The amount of address activity a crypto asset reveals just how many unique addresses really are interacting on the BTC network on a daily basis. And right now, the answer is... nothing special. However, the amount of addresses haven't dropped off considerably as prices have fallen, either!


Take a look at how daily active addresses have compared to prices in our divergence chart:


It would make sense that the ratio between active addresses and price has risen with prices falling rapidly, and active addresses essentially staying on par. But this isn't always the case. And generally, prices only see a continued fall if they're above 0 on this chart. So keep an eye out for if this ratio stays abnormally high, as it appears to be now.



Token Circulation

Token circulation has been seeing a bit of a lull for the majority of 2022, and the verdict is out on whether this recovery in unique tokens moving on the network is legitimate, or just fools' gold. After bottoming out last week, the amount of tokens circulating on BTC's network is back to where things were in early December.

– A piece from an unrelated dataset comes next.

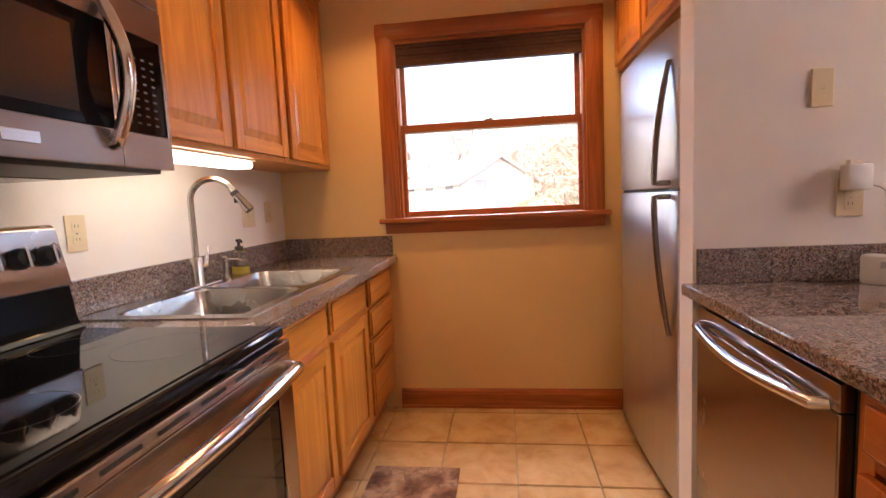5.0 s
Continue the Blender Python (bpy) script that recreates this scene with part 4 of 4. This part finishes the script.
def wall_plate(name, kind, wall, u, z, label, wide=0.072, high=0.115, face=None):
    """A cover plate on a wall: wall is 'x+' or 'y+' (the way it faces), face the wall's plane."""
    if wall == "x+":
        e = thing(name, (face, u, z - high / 2), label, kind)
        bxs = lambda a, b, c, d, o0, o1: ((face + o0, a, c), (face + o1, b, d))
    else:
        e = thing(name, (u, face, z - high / 2), label, kind)
        bxs = lambda a, b, c, d, o0, o1: ((a, face + o0, c), (b, face + o1, d))
    part("plate", boxes(bxs(u - wide / 2, u + wide / 2, z - high / 2, z + high / 2, 0.0005, 0.006), bev=0.002), almond, e)
    if kind == "outlet":
        for dz in (-0.021, 0.021):
            r = part("receptacle", boxes(bxs(u - 0.016, u + 0.016, z + dz - 0.014, z + dz + 0.014, 0.0062, 0.0078), bev=0.0006), almond, e)
            for du in (-0.006, 0.006):
                part("slot", boxes(bxs(u + du - 0.001, u + du + 0.001, z + dz - 0.002, z + dz + 0.007, 0.0079, 0.0083)), black_plastic, r)
    elif kind == "switch":
        part("rocker" if wide > 0.07 else "toggle", boxes(bxs(u - 0.016, u + 0.016, z - 0.033, z + 0.033, 0.0062, 0.009), bev=0.002), almond, e)
    part("screw", boxes(bxs(u - 0.003, u + 0.003, z - 0.003, z + 0.003, 0.0062, 0.0072), bev=0.0004), nickel, e)
    return e


wall_plate("wall_outlet", "outlet", "y+", -1.09, 1.115, "almond duplex outlet on the wall beside the range", face=SY)
wall_plate("light_switch", "switch", "y+", -2.12, 1.13, "almond double switch plate above the sink", wide=0.115, face=SY)
wall_plate("wall_outlet", "outlet", "y+", -2.33, 1.145, "almond outlet plate above the sink corner", face=SY)
wall_plate("light_switch", "cover plate", "x+", 2.703, 1.452, "almond blank cover plate on the partition", wide=0.062, face=-1.385)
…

According to our NVT Token Circulation Sansheets model, things are looking neutral through the majority of January. And that's a good thing, considering just how volatile things have looked:



Average MVRV

According to our data reflecting Bitcoin investors' average trading returns across multiple timeframes, the Average MVRV chart hasn't been this low since Black Thursday (March, 2020). If you follow the MVRV metric, you'd know that the lower we go here, the better. And with the Average MVRV sitting at -0.198, this is well below the historic 'Opportunity Zone' of -0.150. Of all the metrics showing bullishness right now, this one appears to be the most definitively so.



Social Metrics


Social Dominance

Bitcoin had been on quite the plunge, in terms of discussion rates dedicated to the asset in comparison to other altcoins. Social dominance really bottomed out at the beginning of December, with almost all focus dedicated to other projects while BTC was ignored. Not surprisingly, this led to a subsequent price drop, which prices have only dropped lower from since.


Now, with Bitcoin-related discussions rising once again, we are seeing more and more polarization, which is healthy and good for the crypto markets. If this rise continues, it is a sign that the #1 market cap asset is finally sparking interests once again.



Social Volume

Similar to social dominance, social volume is showing a much-needed uptick. Just a few hours before this article was published, Bitcoin had the highest amount of mentions since December 1st, just prior to the major drop to below $45k. Typically, these major spikes happen in tandem with price turnaround, and considering the direction of BTC's price the past couple months, any turnaround has a high probability of being a positive one.



Mentions of "Buy The Dip"

We have documented several instances of the crypto crowd believing uniformly that one outcome will occur, and then the opposite coming to fruition. Mentions of #buythedip is one of those telltale key terms that we keep an eye on when markets have been dropping for any length of time. When the crowd is mentioning that it's time to buy the dip, this usually indicates that there isn't enough fear yet, and it in fact is NOT the time to buy just yet. Once the #buythedip mentions settle down, this is the actual dip to buy.


Note that just prior to the bounce on Monday, there was a drop in mentions of buying the dip. This is exactly the signal you should be watching for. With prices have sliding slightly again, we will want to see if mentions pick up again (which would indicate prices are likely to continue sliding), or whether they'll fade (meaning the crowd no longer believes this is the dip to buy, when it actually is).




Conclusions


Overall, our metrics appear to be indicating that it is a better than average time to buy. But just like in any trading sector, nothing is a certainty. Just when we think a metric such as MVRV can't go any lower, simply because it hasn't in 2 years, doesn't mean that history can't be made. But in trading, especially something less regulated and speculation-driven like crypto, focusing on probable outcomes instead of absolute certainties, is generally the way to profits.




Disclaimer: The opinions expressed in this report are for general informational purposes only and are not intended to provide specific advice or recommendations for any individual or on any specific security or investment product.